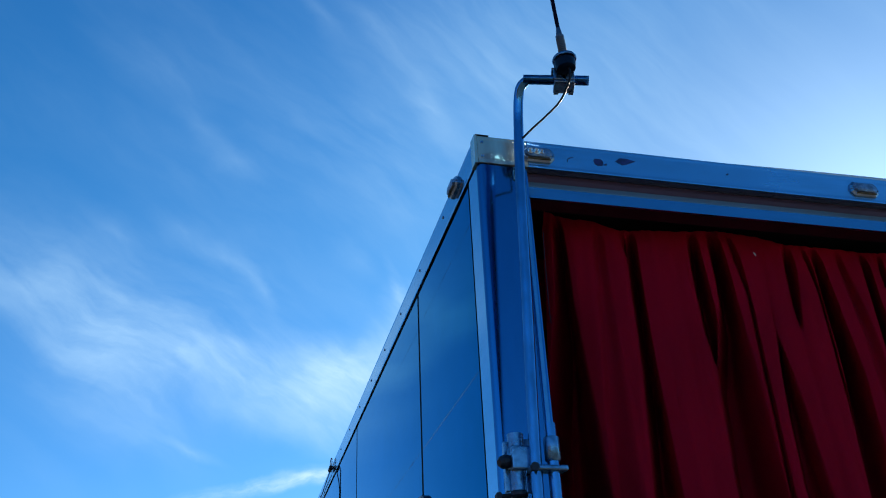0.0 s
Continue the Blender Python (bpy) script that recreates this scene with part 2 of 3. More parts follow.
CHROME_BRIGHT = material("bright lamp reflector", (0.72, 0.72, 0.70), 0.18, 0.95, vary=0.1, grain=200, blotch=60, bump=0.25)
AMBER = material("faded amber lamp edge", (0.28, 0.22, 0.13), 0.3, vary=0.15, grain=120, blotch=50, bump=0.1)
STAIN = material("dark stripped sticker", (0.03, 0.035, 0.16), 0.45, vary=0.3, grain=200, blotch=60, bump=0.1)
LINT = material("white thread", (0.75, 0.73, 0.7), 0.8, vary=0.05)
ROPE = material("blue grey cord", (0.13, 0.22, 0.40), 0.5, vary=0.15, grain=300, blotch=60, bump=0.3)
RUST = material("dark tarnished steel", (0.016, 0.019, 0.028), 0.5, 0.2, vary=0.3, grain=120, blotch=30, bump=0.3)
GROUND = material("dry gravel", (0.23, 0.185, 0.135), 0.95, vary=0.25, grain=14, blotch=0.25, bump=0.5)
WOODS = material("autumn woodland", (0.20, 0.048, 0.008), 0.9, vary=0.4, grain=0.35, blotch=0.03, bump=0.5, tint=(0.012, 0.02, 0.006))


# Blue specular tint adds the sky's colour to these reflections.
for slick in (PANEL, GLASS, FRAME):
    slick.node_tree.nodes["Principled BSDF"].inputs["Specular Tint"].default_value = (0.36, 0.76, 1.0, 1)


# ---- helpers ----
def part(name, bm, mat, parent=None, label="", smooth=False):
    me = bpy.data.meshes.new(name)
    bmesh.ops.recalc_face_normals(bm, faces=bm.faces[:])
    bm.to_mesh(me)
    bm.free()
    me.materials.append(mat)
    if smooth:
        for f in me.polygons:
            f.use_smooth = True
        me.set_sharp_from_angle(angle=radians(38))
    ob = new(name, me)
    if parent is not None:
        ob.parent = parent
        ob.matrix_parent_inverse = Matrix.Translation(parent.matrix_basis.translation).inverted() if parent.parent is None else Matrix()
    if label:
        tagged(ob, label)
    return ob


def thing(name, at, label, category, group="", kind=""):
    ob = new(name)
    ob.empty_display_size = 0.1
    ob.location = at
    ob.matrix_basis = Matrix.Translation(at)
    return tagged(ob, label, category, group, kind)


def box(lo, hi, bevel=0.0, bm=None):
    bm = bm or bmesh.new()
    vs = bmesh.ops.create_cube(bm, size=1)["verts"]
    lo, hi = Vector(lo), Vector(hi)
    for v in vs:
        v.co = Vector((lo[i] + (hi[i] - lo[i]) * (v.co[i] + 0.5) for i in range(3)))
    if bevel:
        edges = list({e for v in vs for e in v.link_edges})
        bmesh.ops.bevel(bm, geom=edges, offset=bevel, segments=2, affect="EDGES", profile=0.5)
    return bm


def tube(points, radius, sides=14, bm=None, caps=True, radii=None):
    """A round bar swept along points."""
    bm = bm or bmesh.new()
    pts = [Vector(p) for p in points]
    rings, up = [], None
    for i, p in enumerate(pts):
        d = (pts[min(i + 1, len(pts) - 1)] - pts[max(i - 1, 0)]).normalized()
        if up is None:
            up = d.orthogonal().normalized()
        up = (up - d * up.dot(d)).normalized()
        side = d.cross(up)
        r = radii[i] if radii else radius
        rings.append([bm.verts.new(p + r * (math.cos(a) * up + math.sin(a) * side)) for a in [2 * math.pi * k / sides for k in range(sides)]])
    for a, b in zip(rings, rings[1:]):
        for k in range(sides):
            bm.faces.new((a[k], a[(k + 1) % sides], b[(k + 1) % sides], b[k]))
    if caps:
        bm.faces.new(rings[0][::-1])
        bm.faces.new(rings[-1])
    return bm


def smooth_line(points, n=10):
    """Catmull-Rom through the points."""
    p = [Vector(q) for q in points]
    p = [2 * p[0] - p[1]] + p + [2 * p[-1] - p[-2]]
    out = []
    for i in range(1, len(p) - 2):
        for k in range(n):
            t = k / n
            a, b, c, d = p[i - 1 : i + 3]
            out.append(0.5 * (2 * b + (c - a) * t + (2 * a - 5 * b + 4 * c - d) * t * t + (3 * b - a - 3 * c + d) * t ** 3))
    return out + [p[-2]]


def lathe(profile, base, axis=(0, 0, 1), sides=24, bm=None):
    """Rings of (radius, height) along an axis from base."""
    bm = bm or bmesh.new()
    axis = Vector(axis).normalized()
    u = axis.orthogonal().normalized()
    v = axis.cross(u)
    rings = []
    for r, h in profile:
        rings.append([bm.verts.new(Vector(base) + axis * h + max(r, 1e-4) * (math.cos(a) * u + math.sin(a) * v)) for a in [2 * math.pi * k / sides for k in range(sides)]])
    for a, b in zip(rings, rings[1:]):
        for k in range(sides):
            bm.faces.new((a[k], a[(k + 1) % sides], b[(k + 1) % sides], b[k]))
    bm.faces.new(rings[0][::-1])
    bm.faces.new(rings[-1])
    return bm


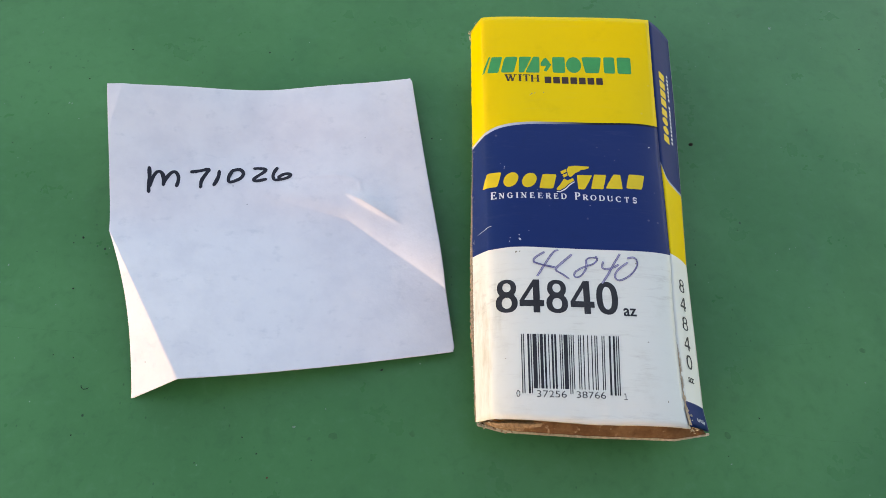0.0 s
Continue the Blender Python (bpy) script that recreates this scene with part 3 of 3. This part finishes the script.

**Exercise aim:** Go through the data above and find the lines with the word "script". Copy each of those lines.

**Result for this exercise:**
Continue the Blender Python (bpy) script that recreates this scene with part 2 of 3. More parts follow.
Continue the Blender Python (bpy) script that recreates this scene with part 3 of 3. This part finishes the script.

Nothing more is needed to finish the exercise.